We remain convinced that people—no matter who, where, or when—have inherent dignity and worth. Viewing those we serve through a lens of guilt undermines their dignity and inherent beauty. If we depict people as sad, disheveled, and helpless, we do them—and you—a disservice. To do so would contribute to an unhelpful stereotype. It would keep them frozen in a perpetual state of poverty.

The truth is, these people are heroes who are rebuilding their lives. You are helping them do this—but you and I, we are not the ultimate heroes! Our part is to believe something better—to give of our time and money to make sure these mothers, fathers, and children can become the heroes of their own stories, not dependent on us.

Guilt makes people unwillingly dependent on each other. It cannot free them to be heroic, to love and serve willingly.

3. Joy.

Guilt may offer a quick fix for those who feel badly about something they saw on TV, but the rush we get from knee-jerk giving will be superficial. It doesn’t last. In an age of gnat-like attention spans chasing countless shiny objects, it can be very difficult for any of us to experience depth and focus. But it is critical if we’re going to experience joy in our giving, be it financial or otherwise.
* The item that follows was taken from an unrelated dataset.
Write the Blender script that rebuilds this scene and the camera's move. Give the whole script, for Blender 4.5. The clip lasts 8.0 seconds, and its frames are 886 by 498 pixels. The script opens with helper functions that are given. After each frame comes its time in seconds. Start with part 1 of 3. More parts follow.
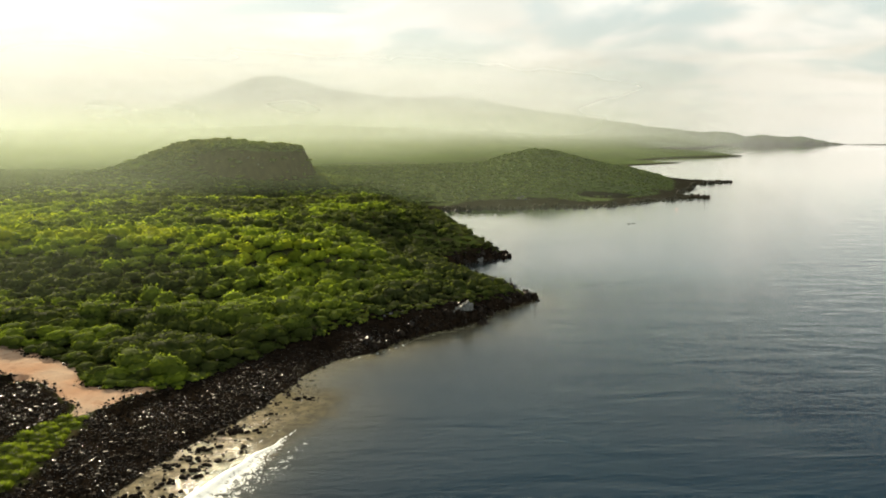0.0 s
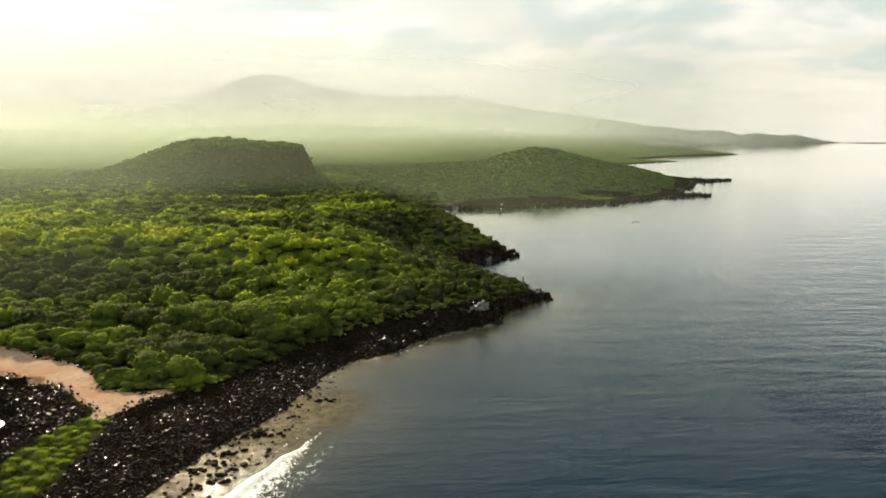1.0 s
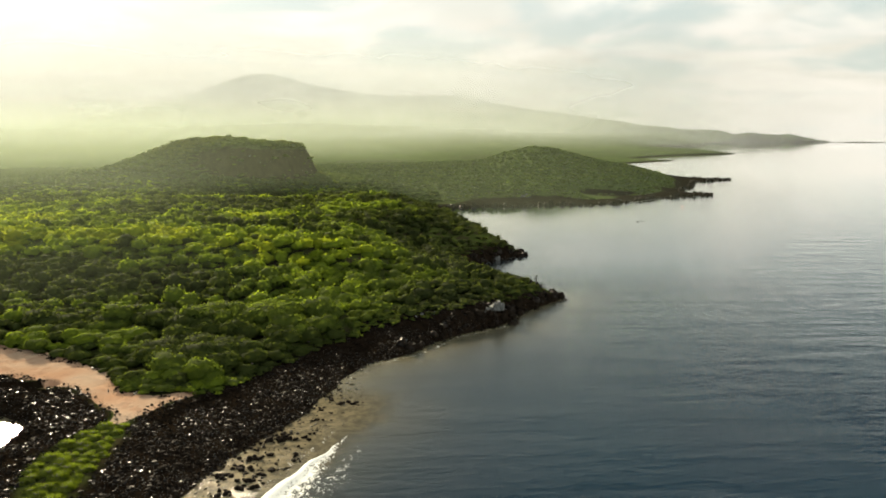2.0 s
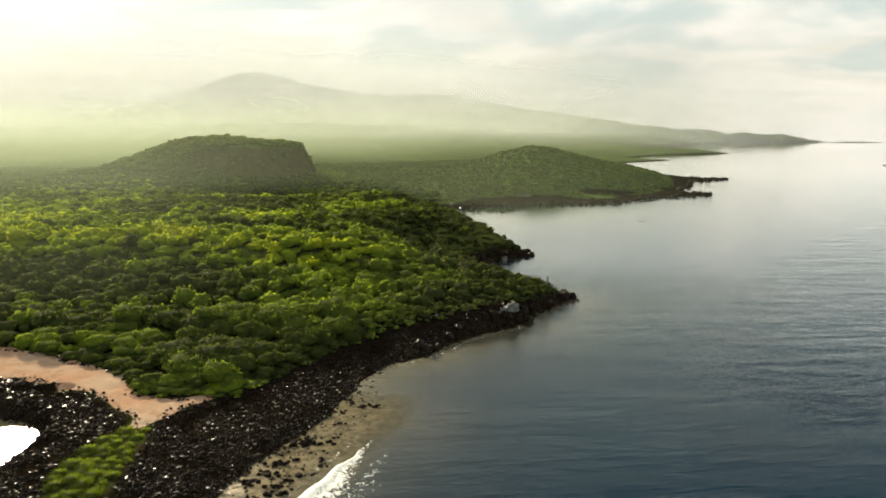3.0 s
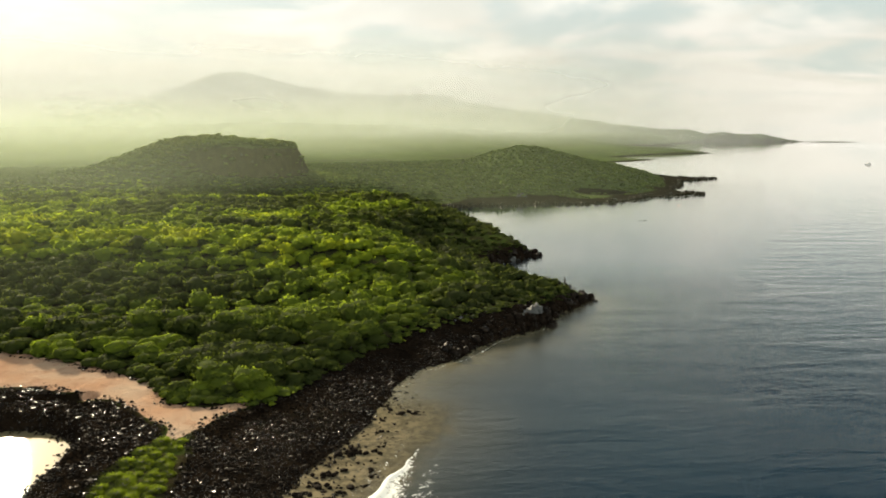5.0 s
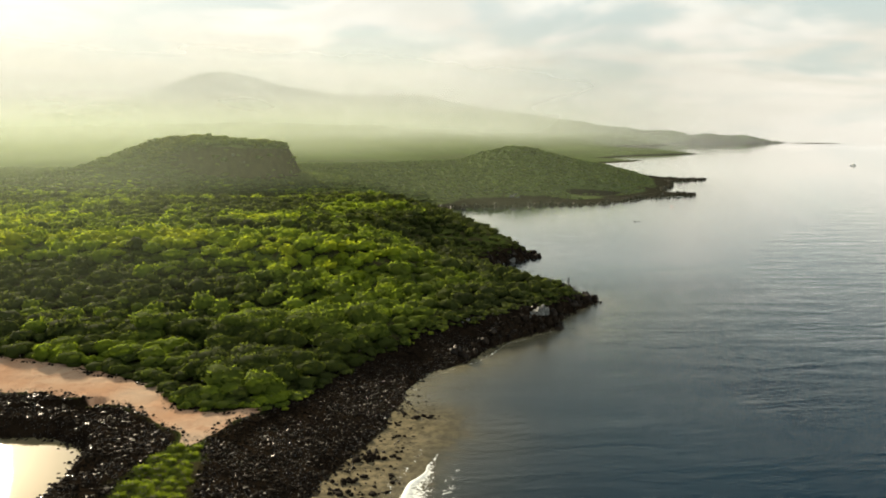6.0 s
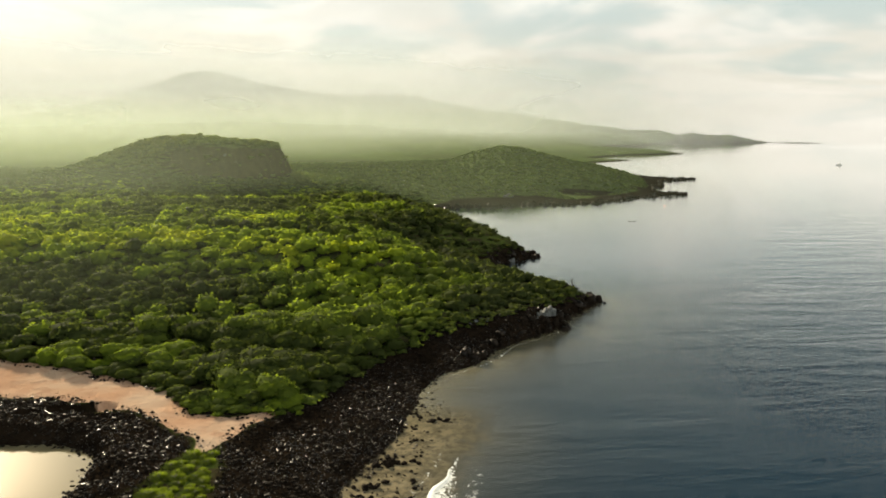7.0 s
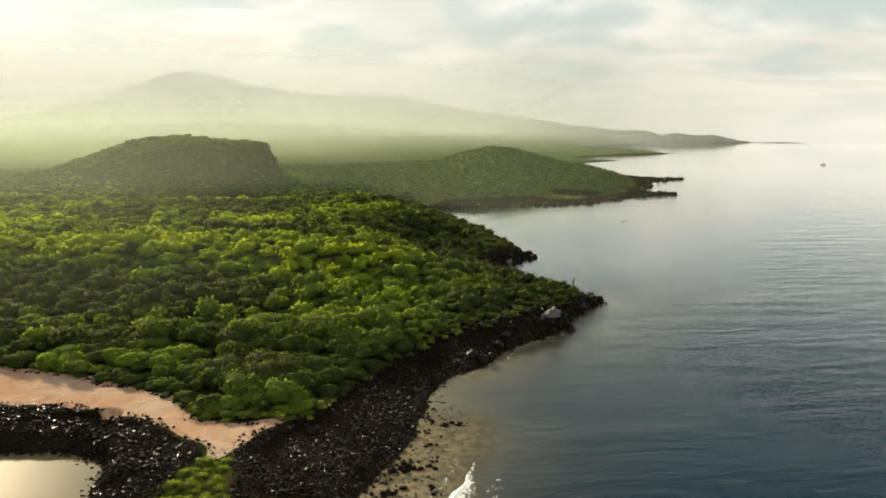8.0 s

We know how great it can sound to say we’ve helped feed a million refugees or start 500,000 new businesses, versus helping 50 displaced families. But you know what happens when we go deep with those 50? Joy—the kind that can only come from a relationship that goes beyond guilt, beyond the reactionary quick fix.  

More than that, their businesses are much more likely to succeed, to last, and to serve their communities for generations to come.

I hope you will go deep with us over the long haul. I hope you’ll stick around, so we can get to know one another and these incredible people we’re learning how to love! I guarantee you: if we dive in with our time, our money, and our whole self to addressing a particular issue or serving a particular group, we will experience depth that leads to greater joy.

We’ll move beyond guilt, and everyone will be better for it.